With songs like “Pretty Reckless,” “Groove” with Kevin Russell and Shinyribs, and most especially on “Only A Fool” with The Bluebonnets, there’s a lot of paying homage to the beauty and virtuosity of women on this record. “Only a Fool” takes it almost to the point of obsequiousness, with Hubbard outright screaming “A woman is the best thing that every took place!” by the end.

What Ray Wylie Hubbard seems to be doing here is righting an injustice found historically in blues music by presenting the opposite side of the coin. You think that classic rock is full of misogyny? It’s because it was influenced by old blues music where women are regularly cast as the devil. As a blues man first and foremost, Ray Wylie looks to offer a spirited counterpoint to this long-standing blues tradition of disparaging women by instead putting them on a pedestal, both with his lyrics, and his collaborations.

Similar to the original Co-Starring, when you have so many wild collaborations like this that swing back and forth between all sorts of genres, some tracks will hit you hard, and some might miss entirely, and what those songs will be depends on who is listening.

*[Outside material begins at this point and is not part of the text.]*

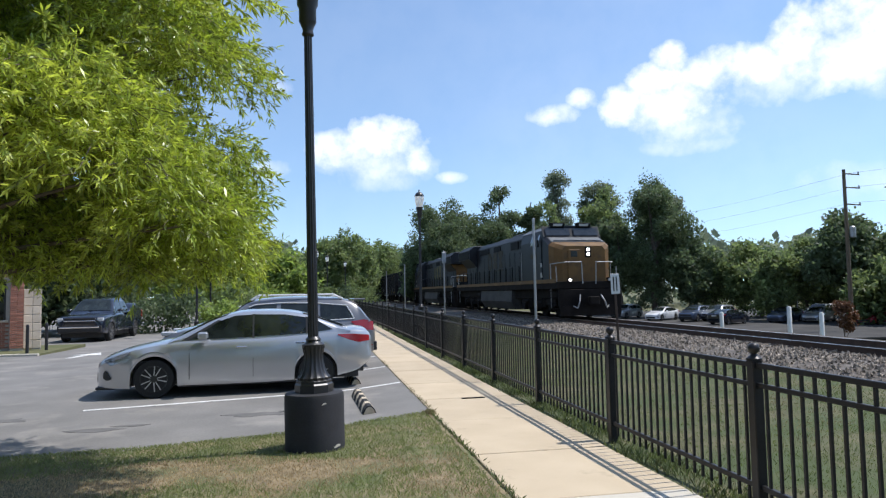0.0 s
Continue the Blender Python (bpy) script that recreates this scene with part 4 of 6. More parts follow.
        part("coupler", Build().box(-0.13, 0.13, min(y, y + e * 0.62), max(y, y + e * 0.62), 0.70, 0.98, 0.03).box(-0.22, 0.22, y + e * 0.5 - 0.14, y + e * 0.5 + 0.14, 0.66, 1.02, 0.03), M["truck_iron"], t)
        loco_truck(t, e * 7.25)
    for s in (-1, 1):
        rail = Build().path([(s * 1.5, -5.3, 2.65), (s * 1.5, 10.2, 2.65)], 0.02)
        part("handrail", rail, B, t)
        for k in range(13):
            part("stanchion", Build().tube((s * 1.5, -5.2 + 1.27 * k, 1.55), (s * 1.5, -5.2 + 1.27 * k, 2.66), 0.028, seg=6), M["black"], t)
        if lit:
            emblem(t, 3.0 if s < 0 else 0.5, 3.2, 1.25, M["letter_faint"], x=-0.955 if s < 0 else 0.961, gap=1.3, flip=s)
        else:
            emblem(t, -0.35 if s > 0 else 2.3, 3.12, 1.22, M["letter_dull"], x=-0.955 if s < 0 else 0.961, gap=1.35, flip=s)
    part("cab_handle", Build().path([(-1.53, -5.75, 1.7), (-1.53, -5.75, 3.3)], 0.02), M["galv"], t)
    return t


# where each thing's middle stands at 3.5 s, by its place along the track
PITCH, BODY = 14.08, 10.44
HOPPERS = 27
NUMBERS = {1: "293070", 2: "293417", 3: "293126", 4: "293238", 5: "293287", 6: "293248", 7: "293361", 8: "293182", 9: "293405", 10: "293359", 11: "293949", 12: "293317", 13: "293523", 14: "293264", 15: "293250"}
MOVING = []


def train():
    a = locomotive(True)
    MOVING.append((a, -20.5, 0))
    b = locomotive(False)
    MOVING.append((b, 3.1, 180))
    first = hopper_car()
    for k in range(1, HOPPERS + 1):
        t = first if k == 1 else copy_thing(first, Matrix())
        MOVING.append((t, 17.43 + BODY / 2 + PITCH * (k - 1), 0))
        cars.append(t)
        if k in (11, 14, 15):
            for o in [o for o in t.children_recursive if o.name.startswith("ladder")]:
                bpy.data.objects.remove(o)
    for k, t in enumerate(cars, 1):
        dress_hopper(t, k, NUMBERS.get(k, "29%04d" % (3100 + 37 * k % 900)))


cars = []
train()


# ---- road vehicles ----
def curve(points):
    """A smooth interpolation through (x, z) pairs."""
    px, pz = np.array([p[0] for p in points], float), np.array([p[1] for p in points], float)
    slope = np.gradient(pz, px)

    def at(x):
        i = int(np.clip(np.searchsorted(px, x) - 1, 0, len(px) - 2))
        h = px[i + 1] - px[i]
        s = min(1.0, max(0.0, (x - px[i]) / h))
        a, b, c, d = 2 * s ** 3 - 3 * s ** 2 + 1, s ** 3 - 2 * s ** 2 + s, -2 * s ** 3 + 3 * s ** 2, s ** 3 - s ** 2
        return a * pz[i] + b * h * slope[i] + c * pz[i + 1] + d * h * slope[i + 1]
    return at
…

So go cherry picking through if need be, but everyone with find something delicious, no matter your sensibilities.

Considering Co-Starring Too as a whole—and once again cautioning the country crowd that there’s little twang to be found here—what Ray Wylie Hubbard does is put into practice all the things he preaches, not just berating what’s wrong with today’s music, but giving examples of what is missing, and why. This is the “Wylie Llama” at work, communicating to the younger generation what he was taught when he was coming up so these musical truths don’t get lost.

Ray Wylie Hubbard’s not ready to be out-to-pasture himself though. Far from it. He is still here in the flesh, giving it his all, moaning, scratching, screaming, and testifying, trying to save music from the onslaught of sameness and safety compromising so many of today’s tunes.